> [WRITTEN INSTRUCTION] Copy each line with the word "Python" in it.

> [INPUT ROWS]
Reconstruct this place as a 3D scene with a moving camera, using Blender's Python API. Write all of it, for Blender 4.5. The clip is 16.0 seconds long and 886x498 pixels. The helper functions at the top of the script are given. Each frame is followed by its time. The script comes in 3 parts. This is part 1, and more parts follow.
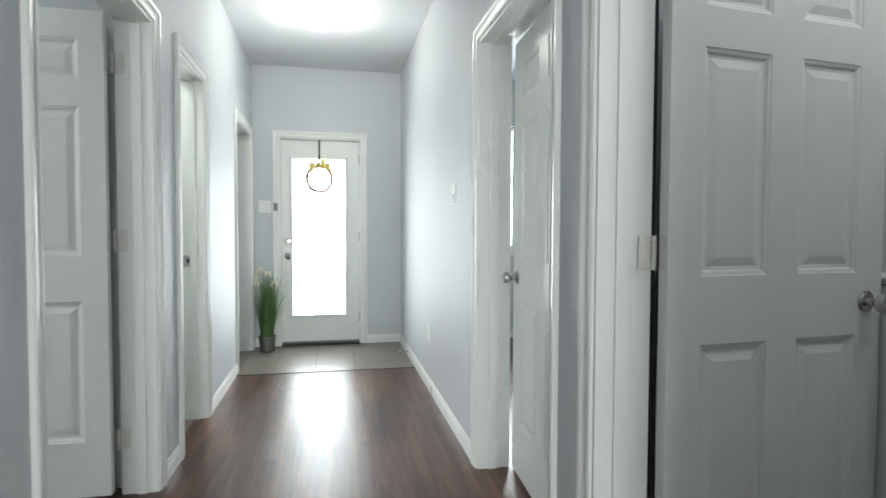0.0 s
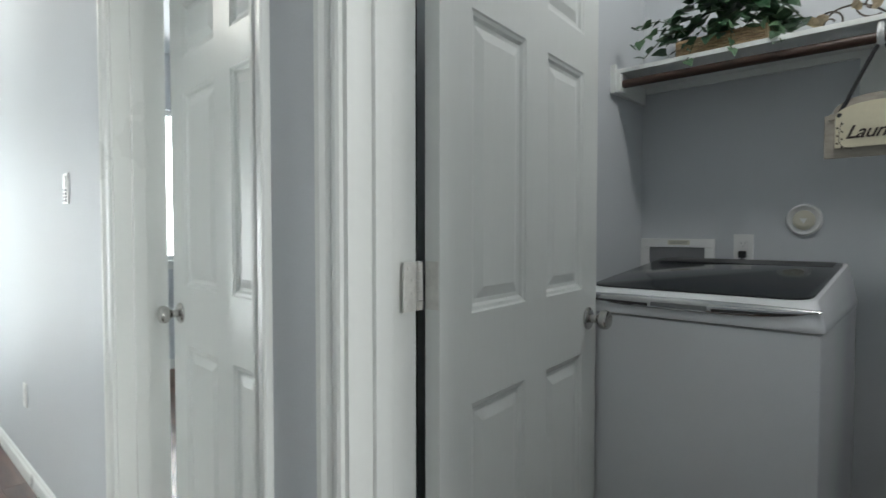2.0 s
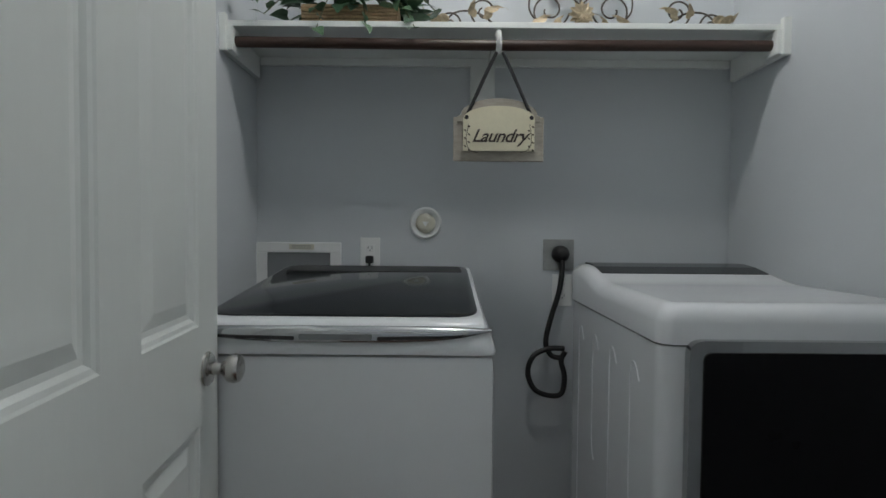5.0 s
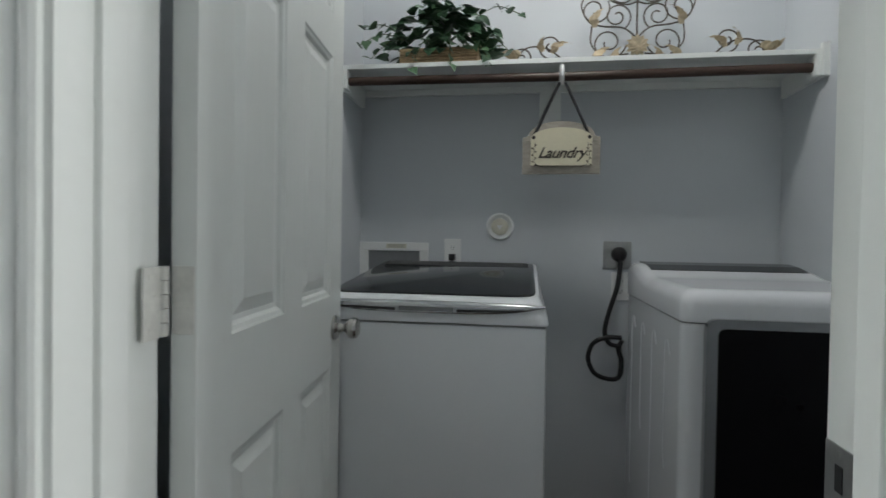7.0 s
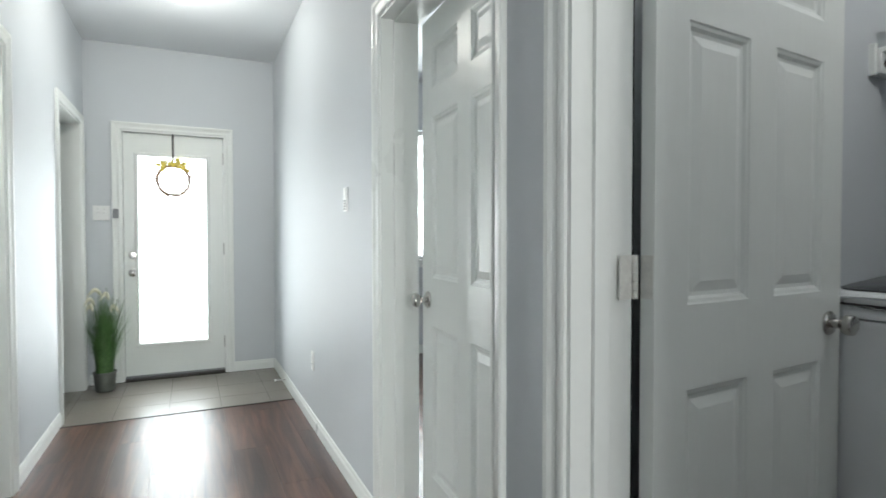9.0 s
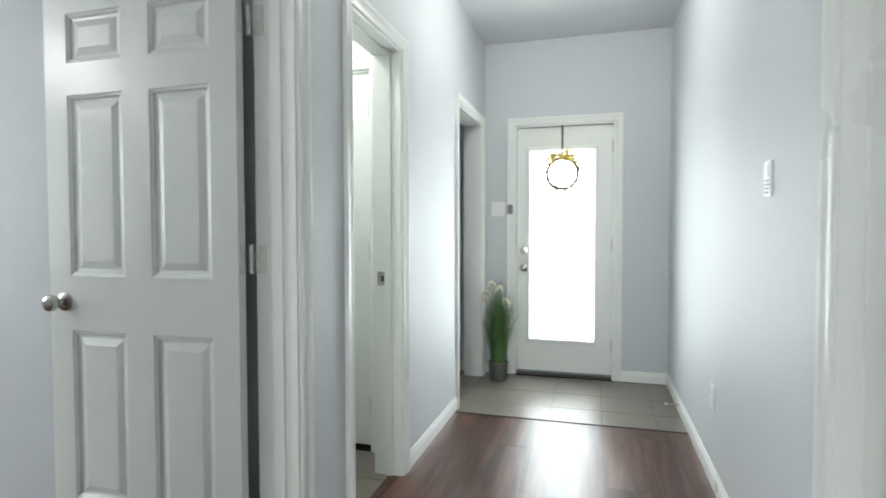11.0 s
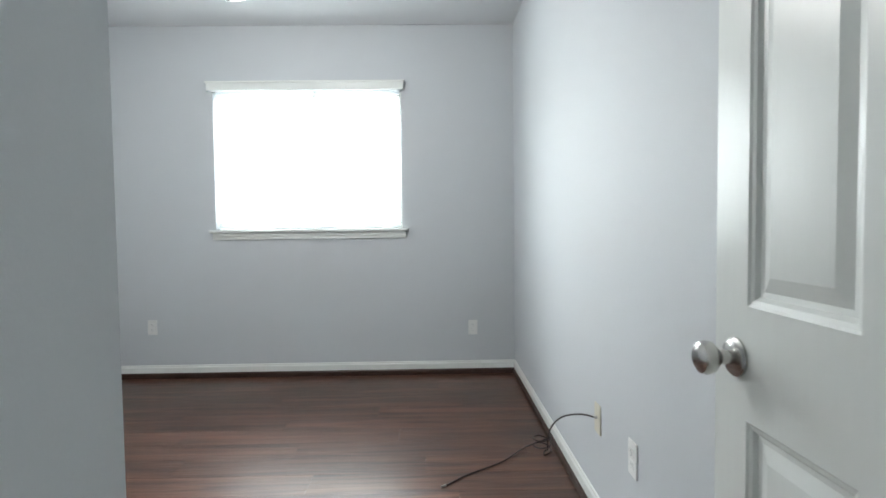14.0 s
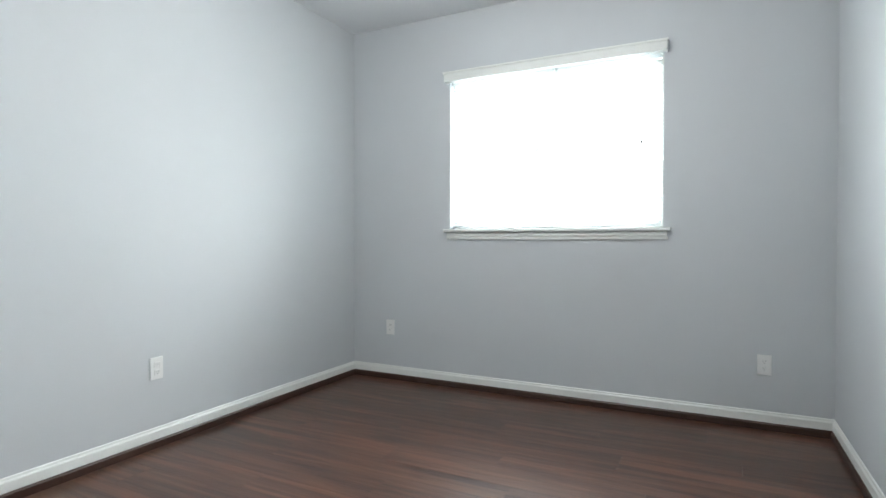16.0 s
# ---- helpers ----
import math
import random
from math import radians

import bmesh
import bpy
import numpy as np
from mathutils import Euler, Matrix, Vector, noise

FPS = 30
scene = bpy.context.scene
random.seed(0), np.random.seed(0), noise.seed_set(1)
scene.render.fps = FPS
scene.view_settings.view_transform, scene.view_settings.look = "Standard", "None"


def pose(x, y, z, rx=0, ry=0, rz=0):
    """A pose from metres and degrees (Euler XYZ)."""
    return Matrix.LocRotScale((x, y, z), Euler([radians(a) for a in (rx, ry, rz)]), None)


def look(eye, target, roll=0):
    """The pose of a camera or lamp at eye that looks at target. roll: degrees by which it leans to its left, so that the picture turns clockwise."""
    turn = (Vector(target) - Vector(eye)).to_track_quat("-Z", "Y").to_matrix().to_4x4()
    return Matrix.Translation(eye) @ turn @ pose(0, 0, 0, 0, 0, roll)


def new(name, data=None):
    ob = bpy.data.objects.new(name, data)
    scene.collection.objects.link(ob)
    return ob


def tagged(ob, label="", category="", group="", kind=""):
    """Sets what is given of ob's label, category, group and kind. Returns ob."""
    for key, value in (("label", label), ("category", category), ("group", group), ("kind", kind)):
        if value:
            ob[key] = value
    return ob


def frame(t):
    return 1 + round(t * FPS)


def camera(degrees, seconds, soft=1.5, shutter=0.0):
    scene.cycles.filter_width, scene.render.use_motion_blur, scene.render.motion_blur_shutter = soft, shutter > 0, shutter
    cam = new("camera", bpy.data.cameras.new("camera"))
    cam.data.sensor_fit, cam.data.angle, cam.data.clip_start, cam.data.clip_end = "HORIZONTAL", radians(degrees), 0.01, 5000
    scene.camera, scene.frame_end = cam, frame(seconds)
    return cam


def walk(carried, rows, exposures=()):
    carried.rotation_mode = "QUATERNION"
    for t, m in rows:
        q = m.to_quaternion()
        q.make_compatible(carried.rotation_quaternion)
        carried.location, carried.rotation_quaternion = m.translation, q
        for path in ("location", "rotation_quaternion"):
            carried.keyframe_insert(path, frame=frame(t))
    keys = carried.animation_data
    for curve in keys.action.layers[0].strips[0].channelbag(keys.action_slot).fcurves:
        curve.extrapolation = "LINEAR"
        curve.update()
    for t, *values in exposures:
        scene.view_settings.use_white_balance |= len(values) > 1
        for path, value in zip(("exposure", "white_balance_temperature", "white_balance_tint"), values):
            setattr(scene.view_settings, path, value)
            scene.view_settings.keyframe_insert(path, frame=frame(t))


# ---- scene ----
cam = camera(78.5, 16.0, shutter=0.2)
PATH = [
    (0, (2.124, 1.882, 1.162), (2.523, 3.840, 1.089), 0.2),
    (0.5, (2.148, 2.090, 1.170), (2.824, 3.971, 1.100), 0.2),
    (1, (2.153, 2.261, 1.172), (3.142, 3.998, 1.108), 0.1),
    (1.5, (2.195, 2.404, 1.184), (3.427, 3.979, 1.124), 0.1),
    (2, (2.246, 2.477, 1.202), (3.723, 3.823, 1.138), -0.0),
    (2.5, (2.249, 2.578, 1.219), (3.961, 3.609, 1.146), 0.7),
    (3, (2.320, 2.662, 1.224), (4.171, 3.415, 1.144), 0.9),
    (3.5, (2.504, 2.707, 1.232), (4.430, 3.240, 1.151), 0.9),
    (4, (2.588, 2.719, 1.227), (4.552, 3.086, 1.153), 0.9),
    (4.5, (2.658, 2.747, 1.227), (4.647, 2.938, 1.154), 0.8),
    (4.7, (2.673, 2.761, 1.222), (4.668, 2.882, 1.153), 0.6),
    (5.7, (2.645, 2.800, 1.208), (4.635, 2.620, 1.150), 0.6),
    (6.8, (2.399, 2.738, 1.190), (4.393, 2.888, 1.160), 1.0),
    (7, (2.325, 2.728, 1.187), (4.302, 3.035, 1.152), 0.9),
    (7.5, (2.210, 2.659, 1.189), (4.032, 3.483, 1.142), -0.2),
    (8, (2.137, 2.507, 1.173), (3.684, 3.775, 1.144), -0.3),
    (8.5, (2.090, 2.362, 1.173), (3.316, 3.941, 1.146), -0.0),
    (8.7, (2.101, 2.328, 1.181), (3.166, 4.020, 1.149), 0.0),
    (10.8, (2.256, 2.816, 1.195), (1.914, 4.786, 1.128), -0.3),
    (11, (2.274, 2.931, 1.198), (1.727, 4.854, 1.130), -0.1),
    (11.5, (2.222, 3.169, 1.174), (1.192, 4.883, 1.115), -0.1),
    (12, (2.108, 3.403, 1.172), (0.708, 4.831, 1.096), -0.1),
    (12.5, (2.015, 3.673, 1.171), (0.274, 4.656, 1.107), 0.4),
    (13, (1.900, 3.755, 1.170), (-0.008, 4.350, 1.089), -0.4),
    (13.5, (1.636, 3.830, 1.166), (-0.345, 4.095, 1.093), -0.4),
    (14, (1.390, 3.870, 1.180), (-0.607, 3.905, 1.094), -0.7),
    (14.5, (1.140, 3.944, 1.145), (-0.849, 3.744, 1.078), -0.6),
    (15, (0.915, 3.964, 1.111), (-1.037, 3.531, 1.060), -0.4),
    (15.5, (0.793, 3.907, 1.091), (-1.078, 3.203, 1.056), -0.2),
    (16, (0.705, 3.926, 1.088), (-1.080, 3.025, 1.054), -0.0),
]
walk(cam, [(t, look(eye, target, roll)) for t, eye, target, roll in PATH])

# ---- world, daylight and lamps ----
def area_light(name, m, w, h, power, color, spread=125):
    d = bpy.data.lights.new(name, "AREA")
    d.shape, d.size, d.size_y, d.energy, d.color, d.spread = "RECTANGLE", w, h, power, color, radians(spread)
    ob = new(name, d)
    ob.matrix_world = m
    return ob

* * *

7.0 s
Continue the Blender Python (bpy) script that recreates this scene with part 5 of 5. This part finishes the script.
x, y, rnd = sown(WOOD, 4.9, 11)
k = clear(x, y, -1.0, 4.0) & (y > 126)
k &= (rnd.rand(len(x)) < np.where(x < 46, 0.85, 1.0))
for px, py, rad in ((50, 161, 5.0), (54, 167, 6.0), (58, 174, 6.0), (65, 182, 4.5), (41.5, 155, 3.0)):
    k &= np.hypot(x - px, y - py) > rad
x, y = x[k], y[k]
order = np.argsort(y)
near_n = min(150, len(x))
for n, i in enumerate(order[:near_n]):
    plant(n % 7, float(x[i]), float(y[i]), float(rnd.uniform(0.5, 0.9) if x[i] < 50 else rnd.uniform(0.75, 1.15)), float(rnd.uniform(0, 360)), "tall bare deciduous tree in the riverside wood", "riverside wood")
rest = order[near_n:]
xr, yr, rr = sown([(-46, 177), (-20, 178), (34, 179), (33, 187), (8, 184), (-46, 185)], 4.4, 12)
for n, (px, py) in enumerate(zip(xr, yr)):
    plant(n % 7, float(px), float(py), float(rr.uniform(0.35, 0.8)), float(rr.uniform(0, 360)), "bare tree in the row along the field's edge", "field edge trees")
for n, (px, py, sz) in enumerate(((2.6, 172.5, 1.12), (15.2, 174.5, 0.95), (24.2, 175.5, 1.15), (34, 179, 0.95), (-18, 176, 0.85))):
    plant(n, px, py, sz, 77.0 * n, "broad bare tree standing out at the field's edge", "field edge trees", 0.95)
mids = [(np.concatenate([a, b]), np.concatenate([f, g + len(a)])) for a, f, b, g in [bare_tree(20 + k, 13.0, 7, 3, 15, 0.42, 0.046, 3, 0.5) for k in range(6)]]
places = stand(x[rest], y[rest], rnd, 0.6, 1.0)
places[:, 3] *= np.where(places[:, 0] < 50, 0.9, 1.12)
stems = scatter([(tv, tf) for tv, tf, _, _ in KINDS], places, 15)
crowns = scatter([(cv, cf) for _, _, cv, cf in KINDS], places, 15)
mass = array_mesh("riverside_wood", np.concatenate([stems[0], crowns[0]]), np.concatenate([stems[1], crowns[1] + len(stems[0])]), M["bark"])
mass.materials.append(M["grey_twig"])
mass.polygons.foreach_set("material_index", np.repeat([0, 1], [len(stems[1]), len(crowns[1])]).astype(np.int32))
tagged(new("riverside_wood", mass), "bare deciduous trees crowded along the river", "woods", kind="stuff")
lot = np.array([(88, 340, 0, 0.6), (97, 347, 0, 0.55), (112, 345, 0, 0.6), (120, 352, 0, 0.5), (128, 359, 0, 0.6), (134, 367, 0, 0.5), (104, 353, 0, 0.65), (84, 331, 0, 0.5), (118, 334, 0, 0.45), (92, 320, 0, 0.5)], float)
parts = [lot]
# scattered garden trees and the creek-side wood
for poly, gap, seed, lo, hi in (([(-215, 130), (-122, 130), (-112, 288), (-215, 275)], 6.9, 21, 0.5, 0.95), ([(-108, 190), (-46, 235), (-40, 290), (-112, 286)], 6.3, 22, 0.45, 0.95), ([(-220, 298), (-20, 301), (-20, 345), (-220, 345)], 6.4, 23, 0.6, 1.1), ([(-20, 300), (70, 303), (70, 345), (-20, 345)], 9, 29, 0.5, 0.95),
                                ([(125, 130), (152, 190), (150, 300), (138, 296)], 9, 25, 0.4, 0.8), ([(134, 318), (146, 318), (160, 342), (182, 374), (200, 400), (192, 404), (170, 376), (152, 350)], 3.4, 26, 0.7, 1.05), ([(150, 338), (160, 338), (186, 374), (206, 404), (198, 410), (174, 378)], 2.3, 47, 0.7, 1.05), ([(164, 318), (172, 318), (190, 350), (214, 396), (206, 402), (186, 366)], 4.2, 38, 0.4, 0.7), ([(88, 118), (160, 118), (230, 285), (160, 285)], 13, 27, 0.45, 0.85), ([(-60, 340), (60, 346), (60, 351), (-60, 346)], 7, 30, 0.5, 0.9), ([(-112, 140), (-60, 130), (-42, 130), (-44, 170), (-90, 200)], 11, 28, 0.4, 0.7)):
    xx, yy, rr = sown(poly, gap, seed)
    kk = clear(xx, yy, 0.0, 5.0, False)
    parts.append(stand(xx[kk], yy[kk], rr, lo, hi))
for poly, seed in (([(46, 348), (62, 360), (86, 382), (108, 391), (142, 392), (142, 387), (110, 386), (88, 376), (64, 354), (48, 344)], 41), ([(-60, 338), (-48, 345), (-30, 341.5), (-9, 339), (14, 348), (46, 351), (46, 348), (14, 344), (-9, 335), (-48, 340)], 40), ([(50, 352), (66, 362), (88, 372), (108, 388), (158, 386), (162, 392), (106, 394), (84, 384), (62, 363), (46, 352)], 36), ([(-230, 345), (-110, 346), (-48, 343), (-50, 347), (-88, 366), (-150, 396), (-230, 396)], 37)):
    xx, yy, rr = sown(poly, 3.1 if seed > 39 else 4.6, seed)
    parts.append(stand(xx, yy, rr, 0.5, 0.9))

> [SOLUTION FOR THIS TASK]
Reconstruct this place as a 3D scene with a moving camera, using Blender's Python API. Write all of it, for Blender 4.5. The clip is 16.0 seconds long and 886x498 pixels. The helper functions at the top of the script are given. Each frame is followed by its time. The script comes in 3 parts. This is part 1, and more parts follow.
Continue the Blender Python (bpy) script that recreates this scene with part 5 of 5. This part finishes the script.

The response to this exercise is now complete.